A comparison of fabrics woven from woolen yarn (Series 2) and regenerated wool yarn (Series 1) indicated that the latter had higher air permeability. For regenerated wool, the wool scale may be destroyed during the preparation. As a result, entanglement should be more difficult for the adjacent woolen fibers or yarns; this may be one of the reasons for the better permeability, and therefore the fabrics with regenerated wool had higher air permeability than the woolen fabrics. With the use of blends with other fibers [25,26,28,29] and surface treatment [30,31,33,34], the air permeability can be controlled. It was established that combined twill had the highest air permeability and derived basket weave the lowest. The air permeability was higher for those weaves in which the long floats in the direction of the warp predominated. The fact that the warp floats were distributed in large elements, through which the air mostly flows, could also have influenced the air permeability.

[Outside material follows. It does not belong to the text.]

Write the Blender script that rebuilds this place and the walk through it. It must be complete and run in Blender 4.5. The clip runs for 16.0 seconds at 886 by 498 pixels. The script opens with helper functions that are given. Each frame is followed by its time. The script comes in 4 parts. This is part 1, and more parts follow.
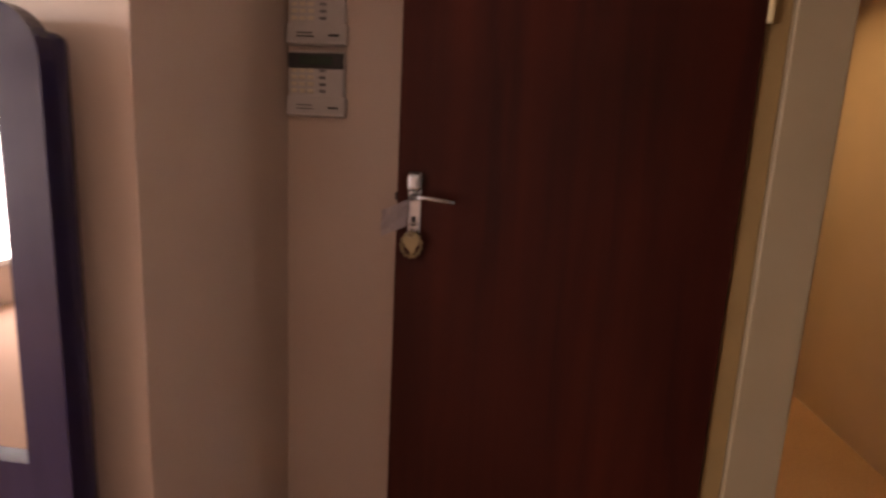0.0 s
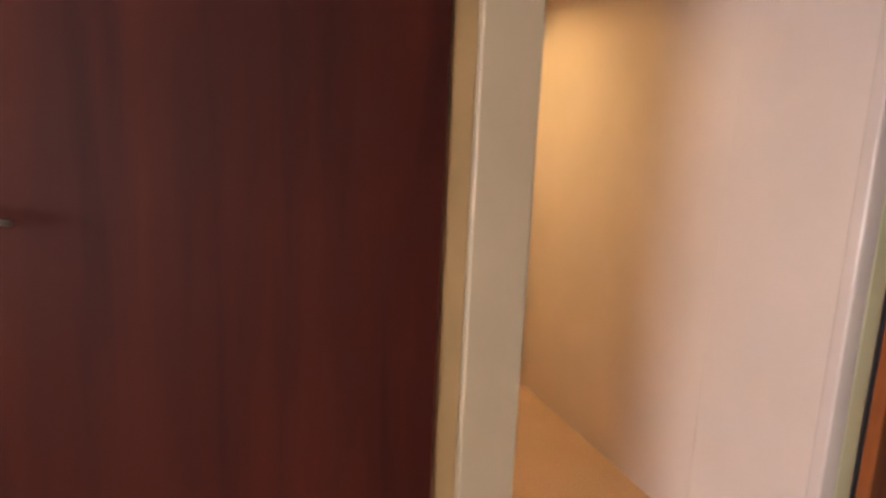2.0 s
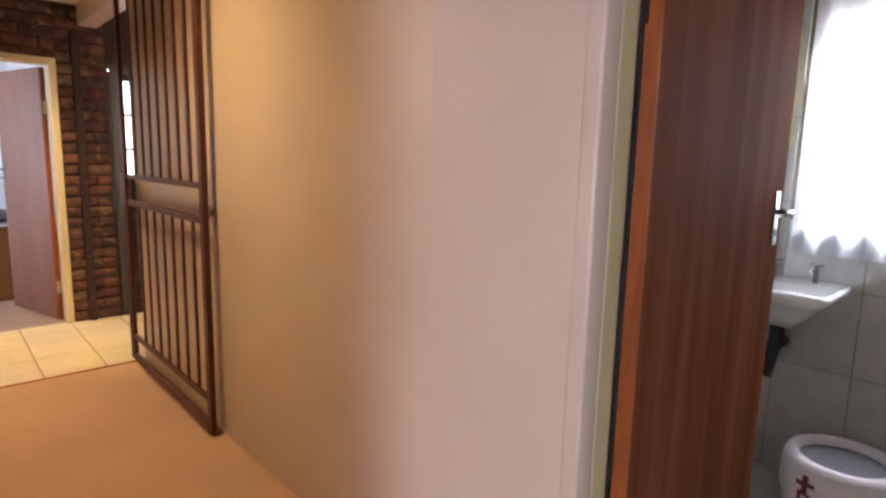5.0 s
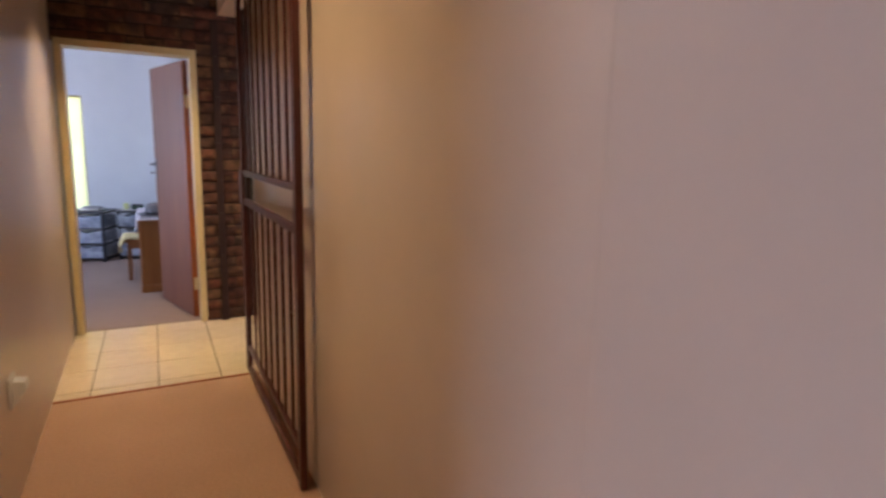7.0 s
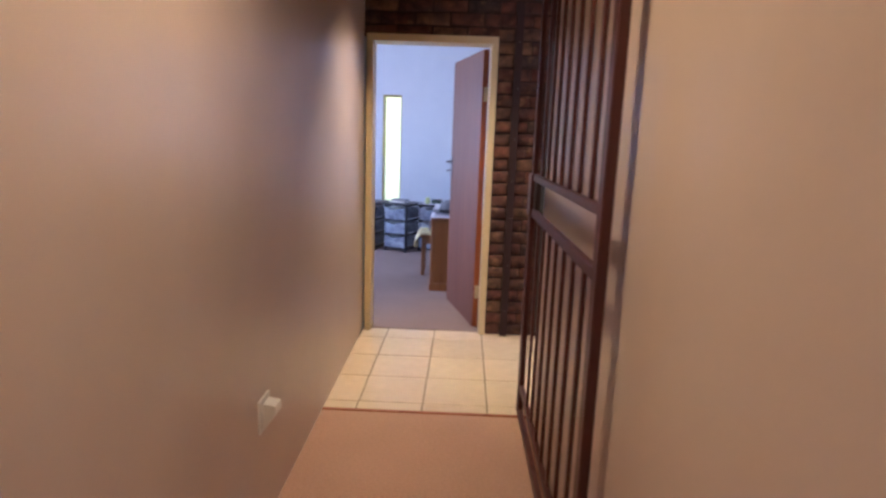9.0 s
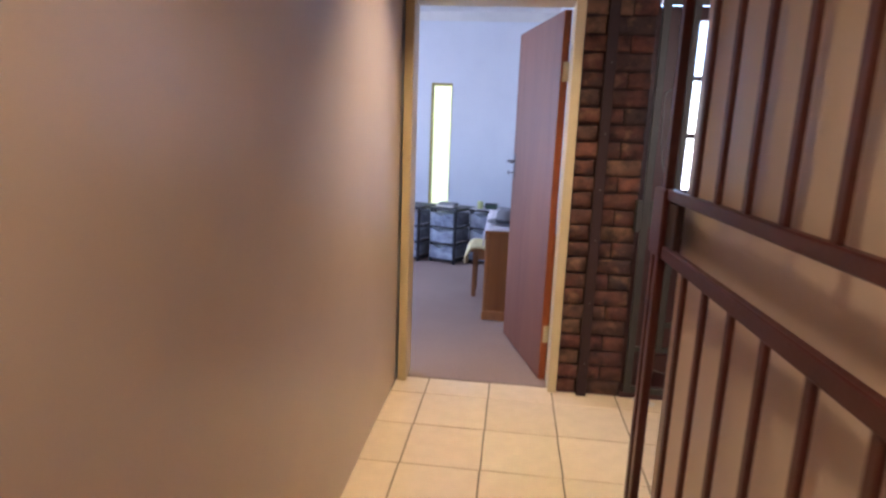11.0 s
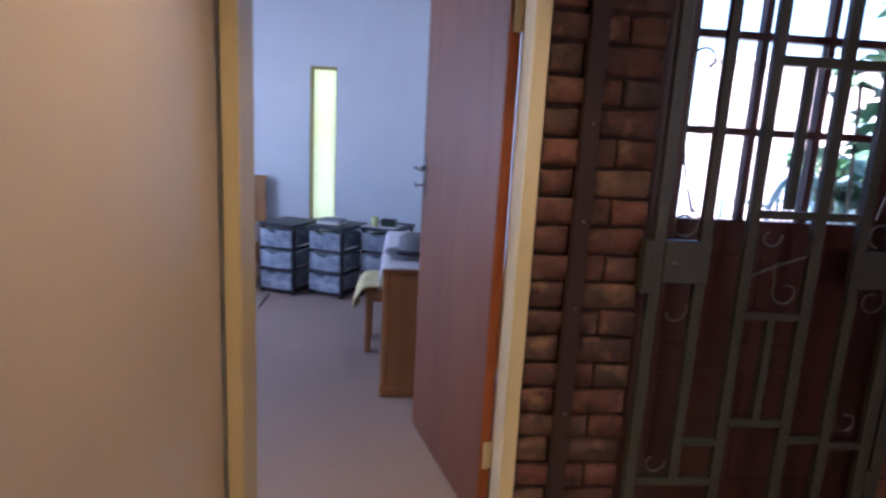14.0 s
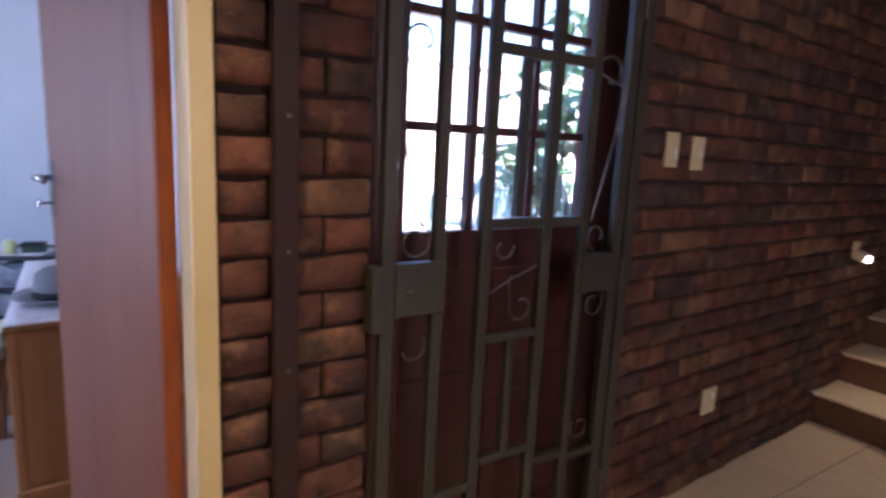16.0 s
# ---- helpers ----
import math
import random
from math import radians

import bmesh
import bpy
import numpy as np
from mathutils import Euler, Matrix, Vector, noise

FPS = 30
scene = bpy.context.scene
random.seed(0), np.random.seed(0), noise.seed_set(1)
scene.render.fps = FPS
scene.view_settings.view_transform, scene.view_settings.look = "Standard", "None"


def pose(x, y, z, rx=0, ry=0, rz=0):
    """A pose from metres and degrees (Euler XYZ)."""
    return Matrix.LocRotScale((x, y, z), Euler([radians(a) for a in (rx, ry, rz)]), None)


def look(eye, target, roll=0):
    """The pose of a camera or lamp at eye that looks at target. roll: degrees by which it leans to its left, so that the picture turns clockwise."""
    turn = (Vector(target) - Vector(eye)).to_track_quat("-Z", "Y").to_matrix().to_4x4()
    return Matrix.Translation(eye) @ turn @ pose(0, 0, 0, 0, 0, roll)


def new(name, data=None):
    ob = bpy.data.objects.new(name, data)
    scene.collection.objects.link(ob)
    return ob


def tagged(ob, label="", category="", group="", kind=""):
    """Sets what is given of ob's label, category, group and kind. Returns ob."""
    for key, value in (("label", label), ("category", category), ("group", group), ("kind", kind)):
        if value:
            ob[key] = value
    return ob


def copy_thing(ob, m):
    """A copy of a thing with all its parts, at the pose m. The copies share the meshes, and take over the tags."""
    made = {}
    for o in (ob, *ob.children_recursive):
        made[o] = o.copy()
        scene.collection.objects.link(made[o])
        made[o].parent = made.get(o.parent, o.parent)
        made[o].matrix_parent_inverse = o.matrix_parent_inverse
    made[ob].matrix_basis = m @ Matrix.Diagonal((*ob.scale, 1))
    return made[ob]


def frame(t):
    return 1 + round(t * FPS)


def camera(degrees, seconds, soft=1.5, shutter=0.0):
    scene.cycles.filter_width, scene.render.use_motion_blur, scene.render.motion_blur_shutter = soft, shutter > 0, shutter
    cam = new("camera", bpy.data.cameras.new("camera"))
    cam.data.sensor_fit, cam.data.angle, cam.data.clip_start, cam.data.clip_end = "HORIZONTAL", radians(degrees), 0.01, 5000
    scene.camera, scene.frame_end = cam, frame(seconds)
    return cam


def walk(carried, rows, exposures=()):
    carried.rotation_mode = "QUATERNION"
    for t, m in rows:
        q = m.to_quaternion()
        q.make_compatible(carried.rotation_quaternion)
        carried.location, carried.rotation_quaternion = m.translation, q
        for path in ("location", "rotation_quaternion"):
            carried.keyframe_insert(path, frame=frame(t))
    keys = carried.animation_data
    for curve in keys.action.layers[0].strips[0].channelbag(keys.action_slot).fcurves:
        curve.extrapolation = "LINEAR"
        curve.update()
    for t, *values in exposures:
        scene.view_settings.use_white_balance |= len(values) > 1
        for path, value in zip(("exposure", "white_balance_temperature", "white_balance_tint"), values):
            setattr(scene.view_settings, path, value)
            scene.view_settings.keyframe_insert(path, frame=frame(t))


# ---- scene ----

The same hypotheses were proposed when the air permeability was analyzed. ANOVA was performed (Table 5).

Table 5

ANOVA results for fabric air permeability.

Source	SS	df	MS	F	Prob > F
Group of weaves	28,842.8	3	9614.3	1.06	0.3942
Raw material of the fabric	100,073.2	1	100,073.2	11.02	0.0043
Interaction	13,100.4	3	4366.8	0.48	0.7003
Error	145,350	16	9084.4
Total	287,366.4	23

The results showed that the hypothesis “There is no difference in the average yield for any group of weaves” was accepted because p-value = 0.3942 > 0.05; thus, it can be stated that the weave did not influence the air permeability. The hypothesis “There is no difference in the average yield of the raw material of the fabric” was not confirmed because p-value = 0.0043 < 0.05. However, the alternate hypothesis “There is a difference in the average yield of the raw material of the fabric” was confirmed. Thus, the raw material influenced the air permeability. The hypothesis “The effect of one independent variable on the average yield does not depend on the effect of the other independent variable” was also accepted because p-value = 0.7003 > 0.05. Thus, it can be concluded that the air permeability did not depend on the interaction between the weave group and raw material of the fabric.

A multiple comparison test was performed to establish whether the air permeability yield differed between the four groups of weaves. The p-value for the hypothesis test showed that the corresponding mean difference was equal to zero; p1–2 = 0.8716, p1–3 = 0.8628, p1–4 = 0.8843, p2–3 = 0.4396, p2–4 = 1.0000, and p3–4 = 0.4562. The p-values were higher than 0.05 (significance level); thus, there was no difference statistically, which indicates that the weaves of the fabric did not influence the air permeability. Figure 13 shows the multiple comparisons of the means.

Figure 13

Confidence intervals of the air permeability of different weave groups.

A multiple comparison test was performed in order to see if the air permeability yield differed between the two raw materials of the fabric. The p-value = 0.0043 < 0.05; thus, the means were significantly different, which indicates that the air permeability yield differed across the two raw materials of the fabric (Figure 14).

Figure 14

Confidence intervals of the air permeability of different raw materials.

The ANOVA showed that the weave did not influence the air permeability, but the raw material did.

The shrinkage in the directions of the warp and weft and the air permeability did not depend on the interrelationship of the weave group and the raw material of the fabric. Thus, it can be stated that searching for relationships between shrinkage and air permeability is not appropriate.

4. Conclusions

Upon investigation of shrinkage in the directions of the warp and weft, all fabrics were found to have shrunk after finishing. The reason is that the threads of the blankets relaxed during the finishing. Because of this, the threads crimped more and the fabric shrunk.

The shrinkage in the directions of the warp and weft in Series 1 and 2 depended on the used weave—more precisely, on the float length of the weave. It was determined that when the length of the float in the weave increased, the shrinkage also increased.

The investigation results showed that regenerated wool yarns should be used for better results in terms of shrinkage in the directions of the warp and weft.

It was found that when the warp floats in some used weaves were distributed in large elements, through which air flows easier, the air permeability was influenced.

After the tests of air permeability, it was established that the value of air permeability changed depending on the number of intersections and the float length.

The results of the shrinkage and air permeability of woolen fabrics and fabrics with regenerated wool in the weft indicated that regenerated wool can be used as a substitute for wool in blanket manufacturing because its properties differed from 4% to 13% for different weaves.

The statistical analysis showed that fabric shrinkage in the warp and weft directions depended on the fabric weave group, but the fabric weave group had no influence on the raw material used. Moreover, the raw materials of the fabrics investigated influenced the air permeability, but the air permeability did not depend on the weave group. In general, the ANOVA showed that the shrinkage in the weft and warp directions and air permeability did not depend on the interrelationship between the group of weaves and the raw material of the fabric.